Provide the number of lines where the word "Blender" occurs, and no other text.

**DATASET:**
_ _ _ _ _ _ _
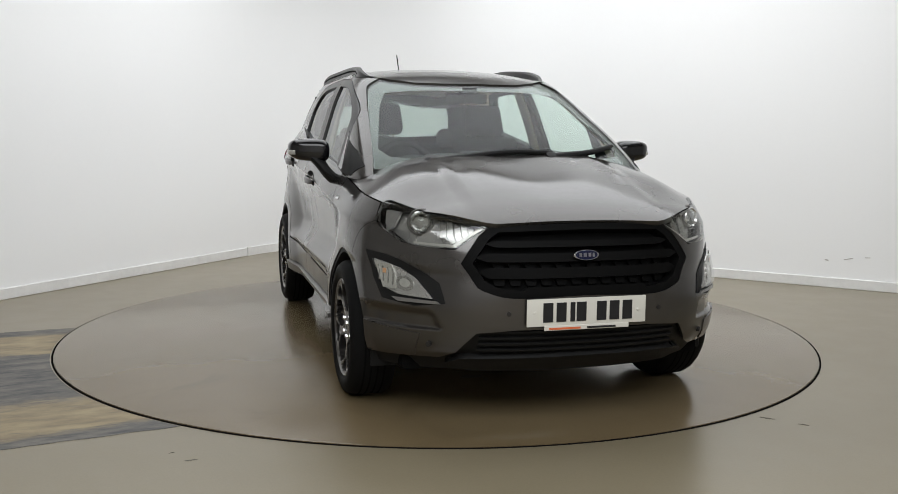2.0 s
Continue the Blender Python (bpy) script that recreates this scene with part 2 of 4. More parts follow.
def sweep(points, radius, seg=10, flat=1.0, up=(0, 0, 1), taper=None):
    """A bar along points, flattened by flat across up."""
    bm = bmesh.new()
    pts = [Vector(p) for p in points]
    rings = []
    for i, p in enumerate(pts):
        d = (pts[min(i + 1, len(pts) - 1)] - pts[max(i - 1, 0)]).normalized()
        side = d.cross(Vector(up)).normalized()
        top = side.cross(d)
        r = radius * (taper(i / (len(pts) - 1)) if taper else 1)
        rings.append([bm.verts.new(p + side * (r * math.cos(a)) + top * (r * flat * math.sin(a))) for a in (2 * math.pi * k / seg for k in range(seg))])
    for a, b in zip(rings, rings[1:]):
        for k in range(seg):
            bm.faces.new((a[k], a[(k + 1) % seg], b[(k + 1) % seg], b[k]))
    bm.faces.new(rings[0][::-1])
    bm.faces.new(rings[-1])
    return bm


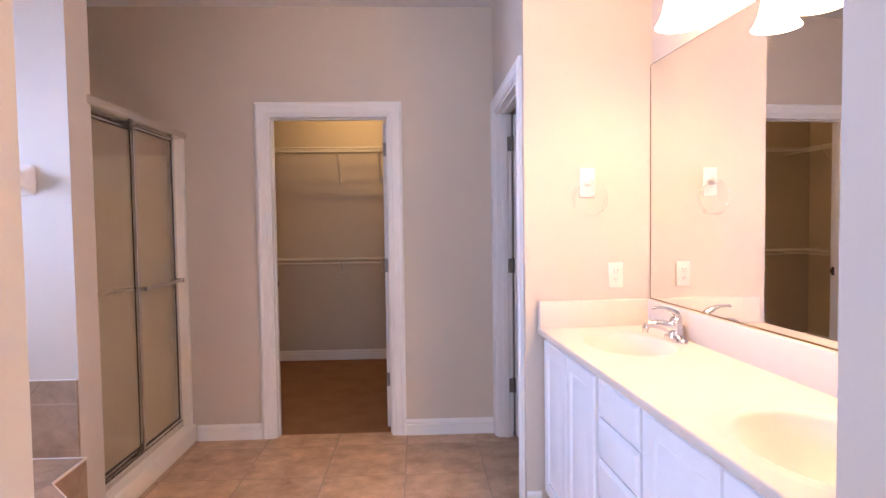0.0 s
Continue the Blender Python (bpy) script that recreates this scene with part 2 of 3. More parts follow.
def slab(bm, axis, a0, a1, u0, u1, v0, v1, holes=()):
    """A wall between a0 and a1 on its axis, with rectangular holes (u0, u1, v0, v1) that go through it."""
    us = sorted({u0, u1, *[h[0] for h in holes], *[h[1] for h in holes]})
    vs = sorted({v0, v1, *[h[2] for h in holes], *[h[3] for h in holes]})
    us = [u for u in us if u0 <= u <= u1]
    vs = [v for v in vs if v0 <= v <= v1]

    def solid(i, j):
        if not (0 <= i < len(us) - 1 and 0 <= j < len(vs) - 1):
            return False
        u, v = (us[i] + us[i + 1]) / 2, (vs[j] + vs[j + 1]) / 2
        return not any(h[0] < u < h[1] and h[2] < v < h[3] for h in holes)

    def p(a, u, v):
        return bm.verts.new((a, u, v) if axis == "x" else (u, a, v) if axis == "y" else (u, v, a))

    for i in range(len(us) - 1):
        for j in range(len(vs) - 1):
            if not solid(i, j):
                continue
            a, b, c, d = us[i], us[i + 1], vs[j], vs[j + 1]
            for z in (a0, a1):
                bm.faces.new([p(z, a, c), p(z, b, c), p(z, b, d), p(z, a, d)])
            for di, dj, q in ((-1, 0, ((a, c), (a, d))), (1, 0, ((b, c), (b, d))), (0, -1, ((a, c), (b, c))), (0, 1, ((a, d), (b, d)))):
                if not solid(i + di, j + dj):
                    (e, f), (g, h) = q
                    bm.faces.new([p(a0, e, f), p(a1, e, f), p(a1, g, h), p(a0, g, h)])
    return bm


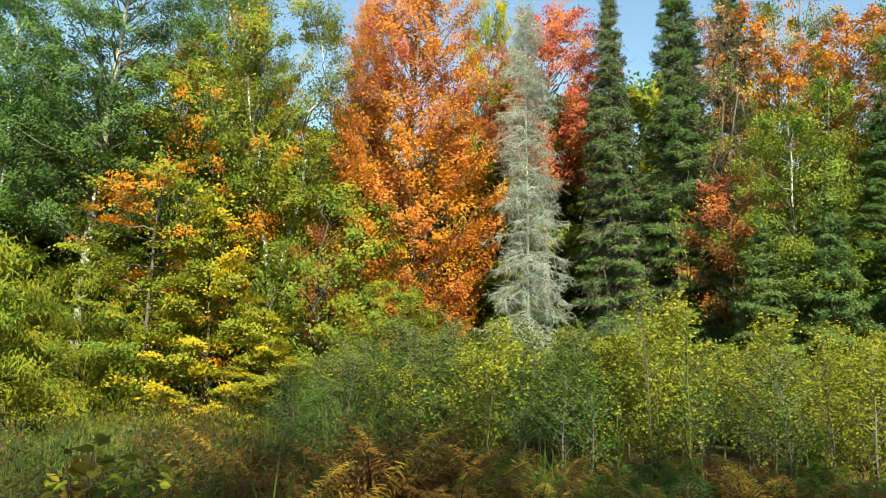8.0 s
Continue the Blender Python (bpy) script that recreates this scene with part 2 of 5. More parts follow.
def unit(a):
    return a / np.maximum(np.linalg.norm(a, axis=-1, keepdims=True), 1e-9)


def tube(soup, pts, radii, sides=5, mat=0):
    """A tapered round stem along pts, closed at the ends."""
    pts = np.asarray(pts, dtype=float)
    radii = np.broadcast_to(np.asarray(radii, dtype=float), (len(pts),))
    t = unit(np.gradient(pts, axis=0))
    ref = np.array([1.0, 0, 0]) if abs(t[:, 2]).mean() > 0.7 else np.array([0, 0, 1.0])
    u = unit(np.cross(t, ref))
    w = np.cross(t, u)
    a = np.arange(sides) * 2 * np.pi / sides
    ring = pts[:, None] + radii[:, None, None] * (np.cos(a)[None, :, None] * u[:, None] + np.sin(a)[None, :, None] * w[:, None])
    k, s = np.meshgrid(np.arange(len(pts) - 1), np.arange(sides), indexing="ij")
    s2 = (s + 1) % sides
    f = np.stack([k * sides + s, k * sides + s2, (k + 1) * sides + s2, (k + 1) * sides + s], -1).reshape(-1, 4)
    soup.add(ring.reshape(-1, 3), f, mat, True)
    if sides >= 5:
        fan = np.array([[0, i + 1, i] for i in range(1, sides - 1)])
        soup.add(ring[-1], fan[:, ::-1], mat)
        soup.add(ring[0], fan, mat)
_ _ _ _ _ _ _
**COMPLETED EXERCISE:**
3